Becker plans every family trip around a national park, allowing them to leave the school books at home and focus on booklets and badges and the interactive experiences the Junior Ranger Program provides instead.
“The whole point of being out there traveling is to learn from the world. When we have the Junior Ranger Program to follow we can just do that, and it’s fun for them and easy for us,” Becker said.
Becker likes that her kids work together to make sure everyone completes the program. “I’ll be wrangling the littlest one and the 5-year-old will say, ‘I don’t know how to draw that!’ And my older daughter will help him … nobody wants to see someone not get the badge, so they all help each other get the workbooks done.
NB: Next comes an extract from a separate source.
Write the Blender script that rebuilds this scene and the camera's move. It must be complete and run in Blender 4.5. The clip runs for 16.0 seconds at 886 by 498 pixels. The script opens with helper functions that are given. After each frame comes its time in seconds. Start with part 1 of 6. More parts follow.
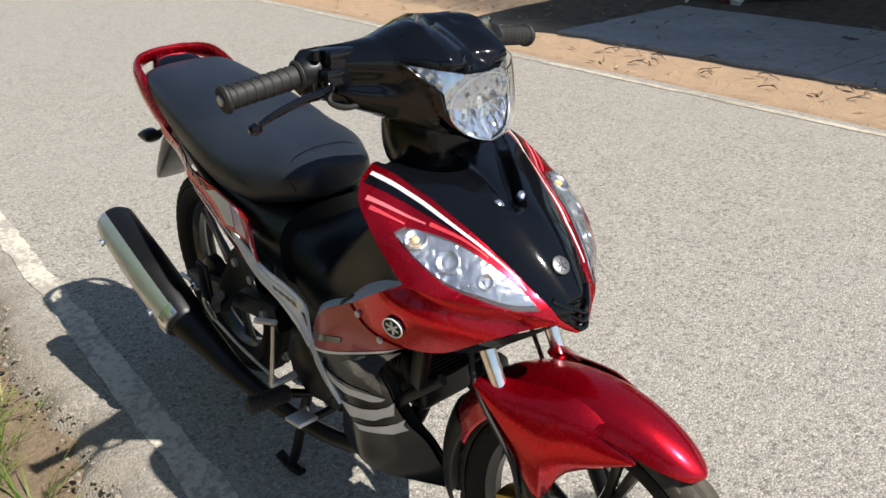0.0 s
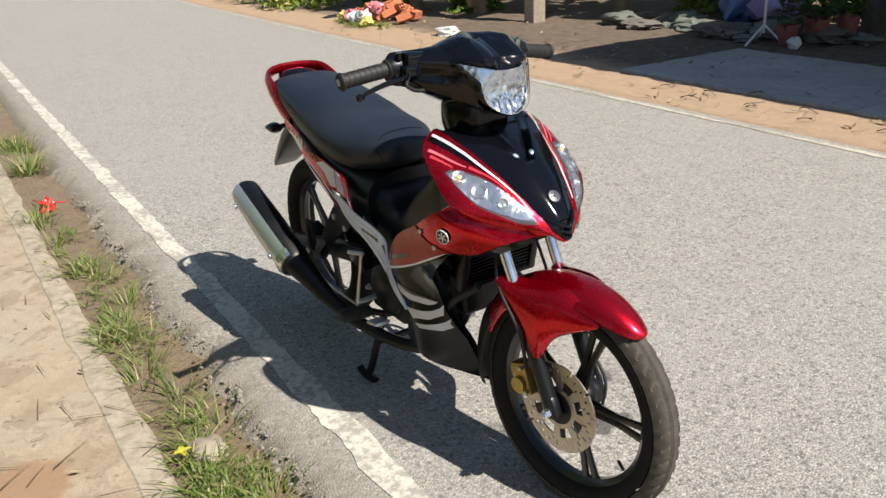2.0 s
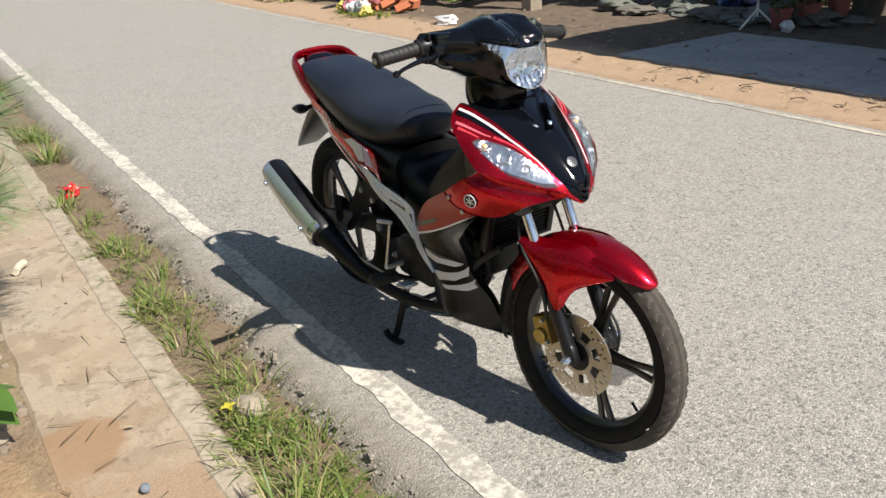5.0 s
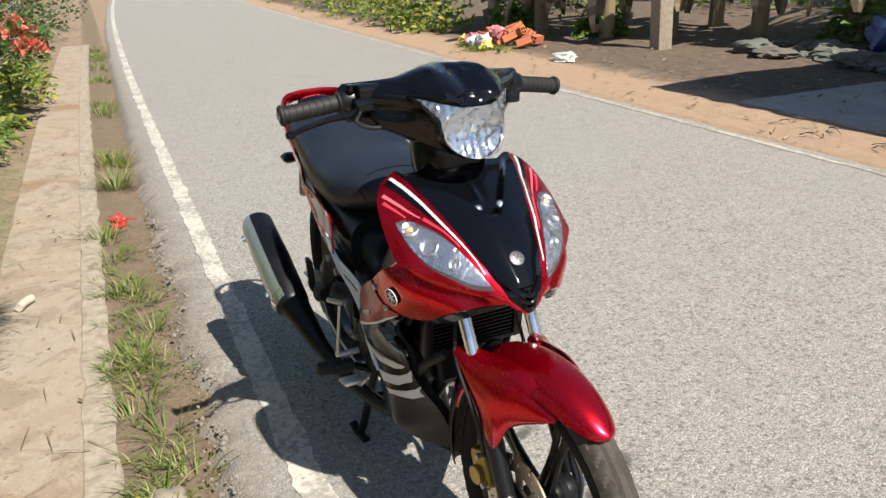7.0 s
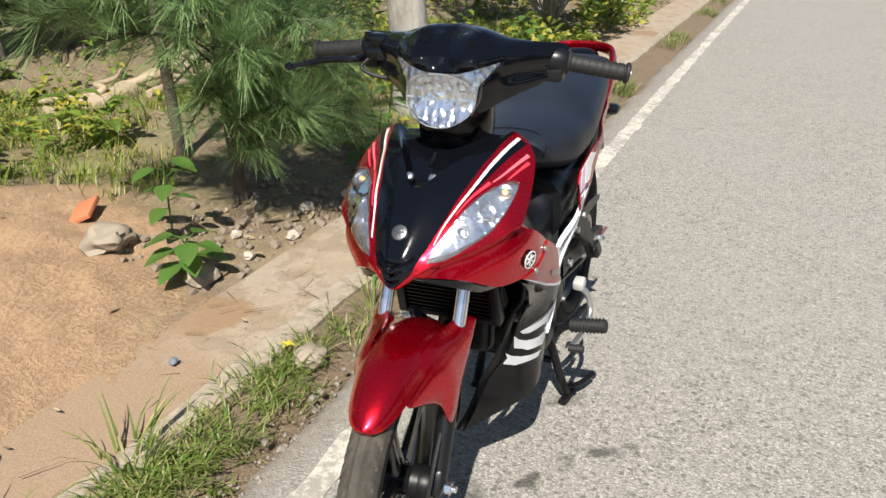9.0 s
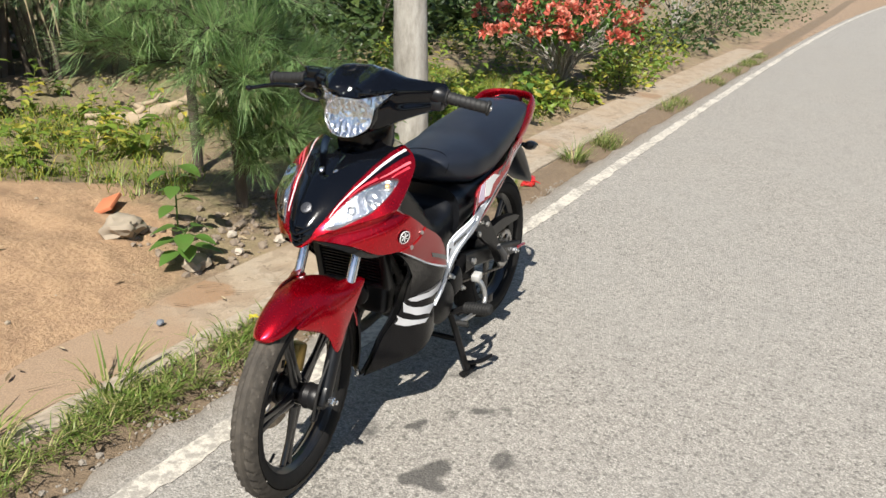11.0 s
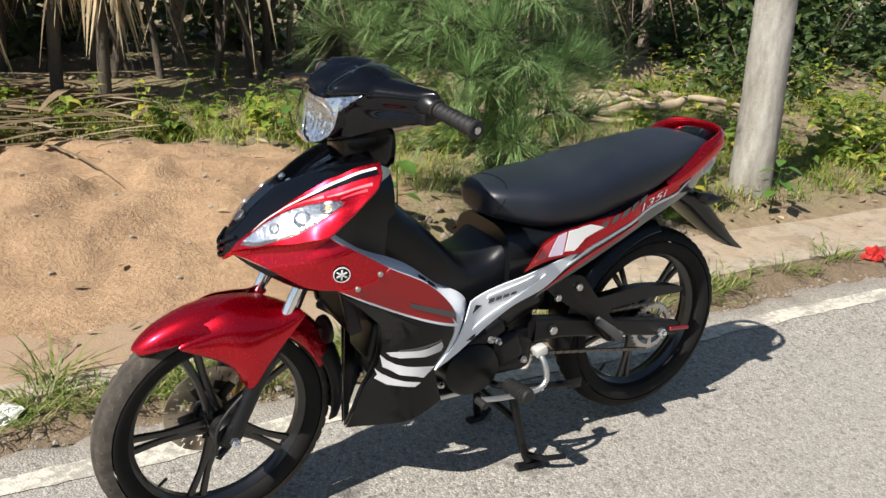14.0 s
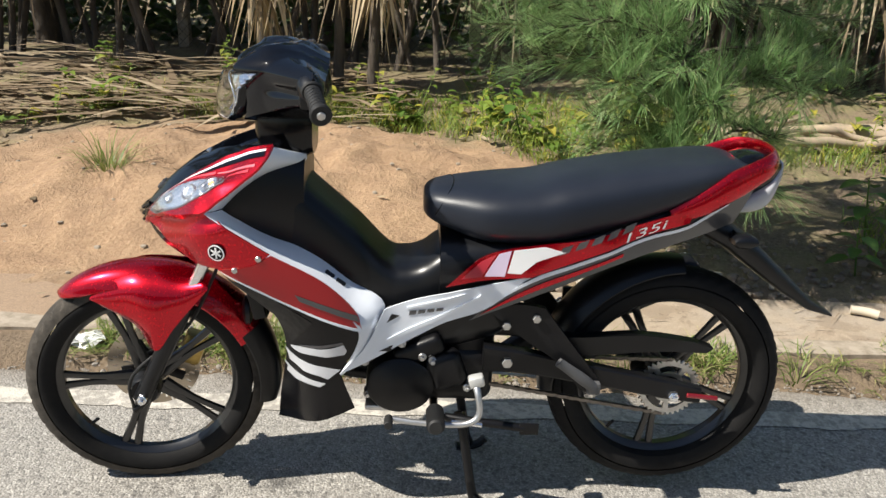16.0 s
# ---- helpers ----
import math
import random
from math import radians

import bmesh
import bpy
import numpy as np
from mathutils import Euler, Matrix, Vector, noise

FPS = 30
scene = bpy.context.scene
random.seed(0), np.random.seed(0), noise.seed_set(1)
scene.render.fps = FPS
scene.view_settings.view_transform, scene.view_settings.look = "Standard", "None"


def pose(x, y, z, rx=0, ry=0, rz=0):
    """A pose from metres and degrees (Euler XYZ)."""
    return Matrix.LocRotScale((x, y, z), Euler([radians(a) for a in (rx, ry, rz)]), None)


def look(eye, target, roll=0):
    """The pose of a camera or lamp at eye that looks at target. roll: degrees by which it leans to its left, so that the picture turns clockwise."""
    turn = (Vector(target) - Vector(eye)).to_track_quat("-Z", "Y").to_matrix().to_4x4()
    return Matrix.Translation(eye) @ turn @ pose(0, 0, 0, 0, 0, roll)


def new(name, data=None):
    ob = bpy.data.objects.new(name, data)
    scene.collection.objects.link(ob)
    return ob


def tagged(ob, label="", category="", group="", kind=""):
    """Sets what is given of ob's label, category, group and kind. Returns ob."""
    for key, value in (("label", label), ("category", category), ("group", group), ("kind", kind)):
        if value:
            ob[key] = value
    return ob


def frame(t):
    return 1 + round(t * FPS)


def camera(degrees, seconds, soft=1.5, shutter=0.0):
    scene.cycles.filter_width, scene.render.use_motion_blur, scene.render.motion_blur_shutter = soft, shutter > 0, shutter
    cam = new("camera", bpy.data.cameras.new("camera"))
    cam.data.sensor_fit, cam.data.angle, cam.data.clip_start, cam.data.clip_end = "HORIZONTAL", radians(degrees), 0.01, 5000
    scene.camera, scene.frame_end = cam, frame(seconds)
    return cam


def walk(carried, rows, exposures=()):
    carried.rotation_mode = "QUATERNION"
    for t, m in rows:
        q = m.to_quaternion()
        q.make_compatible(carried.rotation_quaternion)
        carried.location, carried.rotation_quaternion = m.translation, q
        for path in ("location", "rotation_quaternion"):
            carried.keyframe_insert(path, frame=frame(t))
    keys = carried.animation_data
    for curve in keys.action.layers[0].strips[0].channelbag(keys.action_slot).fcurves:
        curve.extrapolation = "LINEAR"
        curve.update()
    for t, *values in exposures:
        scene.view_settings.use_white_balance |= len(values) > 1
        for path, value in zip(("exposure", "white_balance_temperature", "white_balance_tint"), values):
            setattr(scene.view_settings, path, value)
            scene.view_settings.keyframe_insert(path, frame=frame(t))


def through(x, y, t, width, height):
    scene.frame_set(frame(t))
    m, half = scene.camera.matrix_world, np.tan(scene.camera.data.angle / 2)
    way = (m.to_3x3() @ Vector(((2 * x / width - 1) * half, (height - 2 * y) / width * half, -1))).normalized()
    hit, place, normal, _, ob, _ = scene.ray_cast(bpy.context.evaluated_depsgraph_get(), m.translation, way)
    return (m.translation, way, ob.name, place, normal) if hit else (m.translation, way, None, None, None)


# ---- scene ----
cam = camera(56.4, 16.0)
PATH = [
    (0, (1.325, -0.791, 1.321), (-0.111, 0.307, 0.464), -2.3),
    (0.5, (1.518, -0.979, 1.354), (0.027, 0.109, 0.582), -0.7),
    (1, (1.663, -1.052, 1.374), (0.16, 0.016, 0.598), -1.6),
    (1.5, (1.821, -1.076, 1.362), (0.289, -0.044, 0.595), -2.4),
    (2, (1.91, -1.125, 1.366), (0.336, -0.148, 0.611), -2.5),
    (2.5, (1.962, -1.191, 1.366), (0.383, -0.215, 0.623), -4.0),
    (3, (2.026, -1.301, 1.41), (0.485, -0.263, 0.671), -4.1),
    (3.5, (2.025, -1.317, 1.412), (0.491, -0.265, 0.676), -3.0),
    (4, (2.04, -1.35, 1.407), (0.505, -0.316, 0.65), -2.3),
    (6.5, (1.946, -0.925, 1.336), (0.3, -0.057, 0.603), -5.7),
    (7, (1.849, -0.656, 1.327), (0.106, 0.041, 0.636), -2.8),
    (7.5, (1.897, -0.257, 1.302), (0.052, 0.029, 0.585), -0.7),
    (8, (1.886, 0.063, 1.317), (0.042, -0.028, 0.548), 1.0),
    (8.5, (1.792, 0.325, 1.344), (-0.003, -0.132, 0.588), 1.5),
    (9, (1.806, 0.638, 1.335), (0.126, -0.111, 0.548), -0.6),
    (11.5, (2.236, 1.235, 1.407), (0.564, 0.361, 0.744), 3.5),
    (12, (1.962, 1.241, 1.395), (0.362, 0.251, 0.719), 3.0),
    (12.5, (1.688, 1.315, 1.371), (0.267, 0.094, 0.67), 1.8),
    (13, (1.472, 1.548, 1.392), (0.222, 0.162, 0.674), 3.3),
    (13.5, (1.223, 1.647, 1.378), (0.097, 0.149, 0.68), 3.5),
    (14, (0.996, 1.709, 1.364), (0.096, 0.068, 0.66), 3.4),
    (14.5, (0.768, 1.859, 1.369), (0.112, 0.125, 0.62), 3.1),
    (15, (0.604, 1.898, 1.354), (0.076, 0.113, 0.622), 2.8),
    (15.5, (0.356, 1.838, 1.366), (-0.011, 0.007, 0.649), 2.8),
    (16, (-0.03, 1.801, 1.337), (-0.071, -0.063, 0.613), 2.5),
]
walk(cam, [(t, look(eye, target, roll)) for t, eye, target, roll in PATH], [(0, 0.70), (16, 0.70)])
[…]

It’s the ultimate gold star,” she said.
Not all families are so enthusiastic about the Junior Ranger Program. Heather Ledeboer, who homeschools her kids (ages 15, 13, 9, and 7), thinks there are pros and cons depending on the park you visit. “It’s easier to hear about a place in the news and feel connected to it when you have personal memories there and you really learned about the place from studying it,” she said.
In some cases, she feels like the booklets are busy work—worksheets, word searches and other games that aren’t contributing to her kids’ ability to think critically about the parks and the role they play in society. And there are times when her kids seem almost fixated on earning their badges.
Becker agreed: “Sometimes we are trying to do it too fast. It takes a little away from the moment we are in experiencing the park. I wish we could do pre-work so we could enjoy the time there more without the pressure.”
Parents as well as kids can experience some pressure. On a recent trip to Canyonlands National Park, Becker said, they forgot to pay attention to what time it was and when they got back from their hike, the ranger office had closed. Becker’s kids were upset at her for not getting them there in time. Luckily, they don’t live too far away. “I told them it just means we have to come back soon, so that helped them get excited again.”